Even pressure from yourself since you get to the point of CBA to deal with the negative reaction to just being you (from the rest of the family if all are ND).

SquirrelSoShiny · 21/03/2024 12:01

Marking place

Bunnyhair · 21/03/2024 12:24

Yes, @DrawersOnTheDoors - the need to keep any sadness or anxiety or irritation to yourself, to damp down any excitement or exuberance, so it doesn’t unsettle your partner in such a way that life becomes unpleasant for everyone.

Daftasabroom · 21/03/2024 17:16

I’ve posted in the past about DW’s behaviour at family events, and with Easter a week away she’s kicking off already.

The background:

We live in the same village as my parents, less than a five minute walk. We see them for a chat often during the week and will usually do Sunday dinner either here or there most weekends. We see plenty of them, all good. My brother and his family, who live about three hours away, are visiting M&D for the Easter weekend and I’m sure my DM will have made various plans to which we may or may not be invited. Fine by me and I get DM wants to get DBro by himself for a bit. We’ve been invited for a meal at some point, and I’ve offered to do a roast. All pretty laid back, no problems.
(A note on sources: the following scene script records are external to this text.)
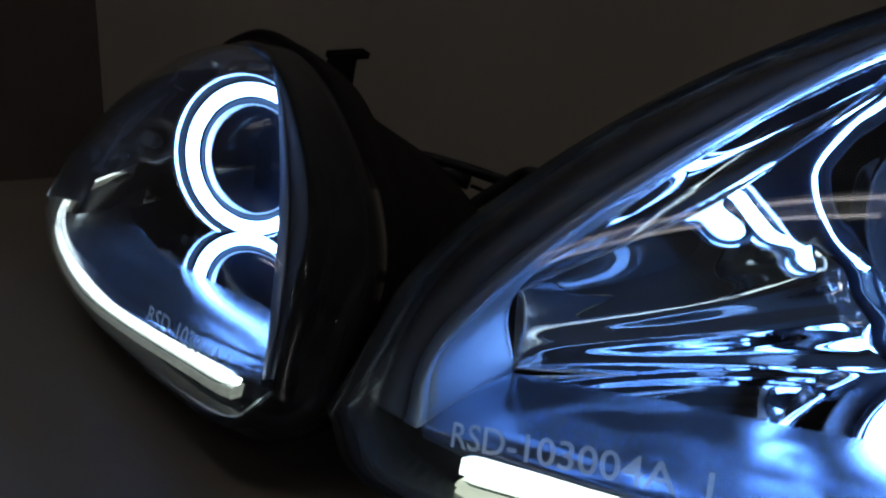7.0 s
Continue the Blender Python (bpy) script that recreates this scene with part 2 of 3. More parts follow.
tagged(room_box("floor", -1.75, 3.0, -3.0, 1.4, -0.1, 0.0, M_FLOOR), "plain grey floor of the workshop room", "floor", kind="structure")
tagged(room_box("ceiling", -1.75, 3.0, -3.0, 1.4, 2.6, 2.7, M_CEIL), "white painted ceiling with fluorescent lamps", "ceiling", kind="structure")
tagged(room_box("wall_north", -0.960, 3.0, 0.463, 0.50, 0.752, 2.6, M_WALL), "plain beige painted wall panel behind the table", "wall", kind="structure")
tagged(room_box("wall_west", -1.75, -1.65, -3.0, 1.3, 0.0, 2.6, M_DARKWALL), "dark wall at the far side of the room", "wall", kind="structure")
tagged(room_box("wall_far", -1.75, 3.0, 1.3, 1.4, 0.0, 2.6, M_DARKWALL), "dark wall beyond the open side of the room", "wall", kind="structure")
tagged(room_box("wall_east", 3.0, 3.1, -3.0, 1.3, 0.0, 2.6, M_WALL), "plain beige painted wall", "wall", kind="structure")
tagged(room_box("wall_south", -1.65, 3.0, -3.1, -3.0, 0.0, 2.6, M_WALL), "plain beige painted wall", "wall", kind="structure")

table = new("table")
table.matrix_world = ROOM_TURN
tagged(table, "pale laminate work table under two car headlights", "table")


def table_part(name, x0, x1, y0, y1, z0, z1, material, bevel):
    v, f = box(x0, x1, y0, y1, z0, z1)
    ob = obj(name, v, f, material, table, smooth=False)
    md = ob.modifiers.new("edge", "BEVEL")
    md.width, md.segments = bevel, 3
    return ob


table_part("tabletop", -0.88, 1.3, -0.9, 0.50, 0.712, 0.75, M_TABLE, 0.003)
for lx in (-0.80, 1.22):
    for ly in (-0.82, 0.42):
        table_part("leg", lx - 0.03, lx + 0.03, ly - 0.03, ly + 0.03, 0.0, 0.712, M_FIXTURE, 0.004)


def ceiling_light(x, y, turn, half=0.80):
    """Twin-tube lamp hanging under the ceiling."""
    lamp = new("ceiling_light")
    lamp.matrix_world = pose(x, y, 2.6, 0, 0, turn)
    tagged(lamp, "white twin-tube fluorescent lamp on the ceiling", "ceiling light", "ceiling lights")
    v, f = box(-half, half, -0.10, 0.10, -0.06, 0.0)
    obj("housing", v, f, M_FIXTURE, lamp, smooth=False)
    for s in (-0.060, 0.060):
        v, f = sweep([Vector((0.025 - half, s, -0.085)), Vector((half - 0.025, s, -0.085))], 0.014, 12)
        obj("tube", v, f, M_TUBE, lamp)
    return lamp


ceiling_light(-0.055, -0.66, 23.2)
ceiling_light(2.11, -1.16, 83.0, 0.42)


# ---------------------------------------------------------------- headlight
# Lines of one headlight in its own frame: x along the lamp, y into it, z up, halo ring round the origin.
TOP = [(-0.1440, -0.1460, -0.0735), (-0.134, -0.120, -0.030), (-0.092, -0.085, 0.014), (-0.036, -0.041, 0.047), (0.030, 0.008, 0.066),
       (0.100, 0.057, 0.074), (0.166, 0.105, 0.078), (0.222, 0.148, 0.076), (0.273, 0.189, 0.056), (0.286, 0.202, 0.012)]
BOT = [(-0.1440, -0.1460, -0.0735), (-0.126, -0.143, -0.087), (-0.065, -0.119, -0.088), (0.0, -0.088, -0.087), (0.065, -0.052, -0.081),
       (0.125, -0.013, -0.073), (0.178, 0.032, -0.062), (0.228, 0.084, -0.049), (0.274, 0.156, -0.029), (0.286, 0.202, 0.012)]
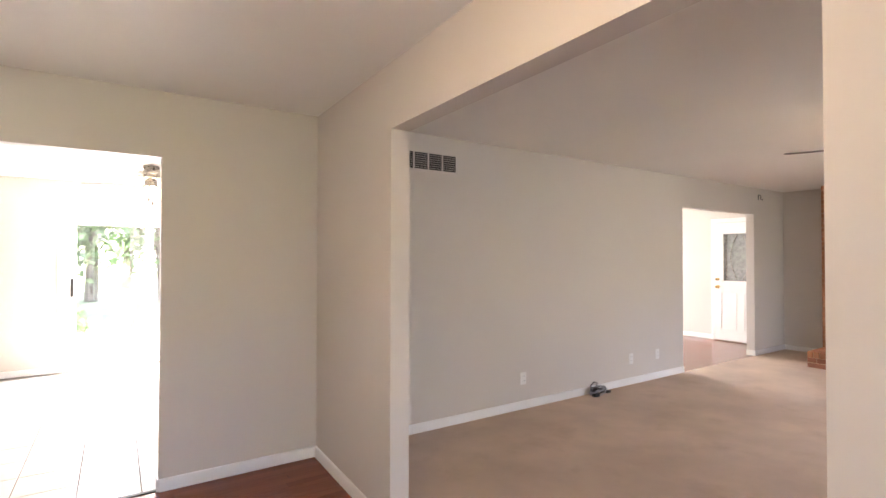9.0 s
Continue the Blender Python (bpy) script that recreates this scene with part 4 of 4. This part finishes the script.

This morning DW declares she might go to her folks for the Easter weekend. No problem by me. But her rational is that whenever DBro&Co visit we don’t get invited along to any day’s out and DW is made to feel sidelined. We get invited to plenty but she does make it really hard to be included. My family has a lot of ADHD tendencies, this means we like to get up and not hang about, we’ll make decisions quickly and crack on. DW (and her family) are never (ever ever) ready before 11 am and are incapable of making a decision about anything. DW is also contra-suggestive.

So we don’t get invited to all the days out because:

DW will never agree on where we go etc. It’s her way or the highway – except she never has any ideas for what “her way” is.
On the many occasions where we do get invited, and on the fewer occasions she agrees to come along, we invariably end up waiting for DW, often an hour or more. Which obviously pisses everyone off.
When we do get where we are going DW will then spend half the time moaning or otherwise manipulating people into her way of doing things. E.g. if we go for walk she’ll either speed off into the distance, then go left when we’d agreed right so someone has to run after her, or, drag her heels so everyone else has to wait for her.

It’s infuriating, and over time means that we get invited to less rather than more.

So she asked whether I would come to her folks. No. None of them have spare bedrooms so we as a family end up split over three different houses. I am not prepared to spend half the day waiting for them to get their shit together (they often don’t decide what they are doing for the day until mid-afternoon, we’ve got to our lunch destination at 4 pm only to find service over far to often).

So I’m now in the position where I can’t talk to my folks – they’ll only get stressed about trying to please DW, or just tell us to tag along but they’re not waiting or changing plans, which will piss off DW. I can’t reason with DW. I’m absolutely not going to spend my Easter weekend sitting around for most of the days while her family argue and refuse to make a decision. And, with a week to go she hasn’t even spoken to her family to arrange anything – but she’ll expect everyone to drop all their plans for her.

I know it’s the social anxiety, passive aggression, meltdown waiting happen, over thinking, communication, inability to see anyone else’s point of view etc. But fuck me it’s hard sometimes and this is any which way but loose.

Long post, sorry, there is literally nowhere else I can say all this.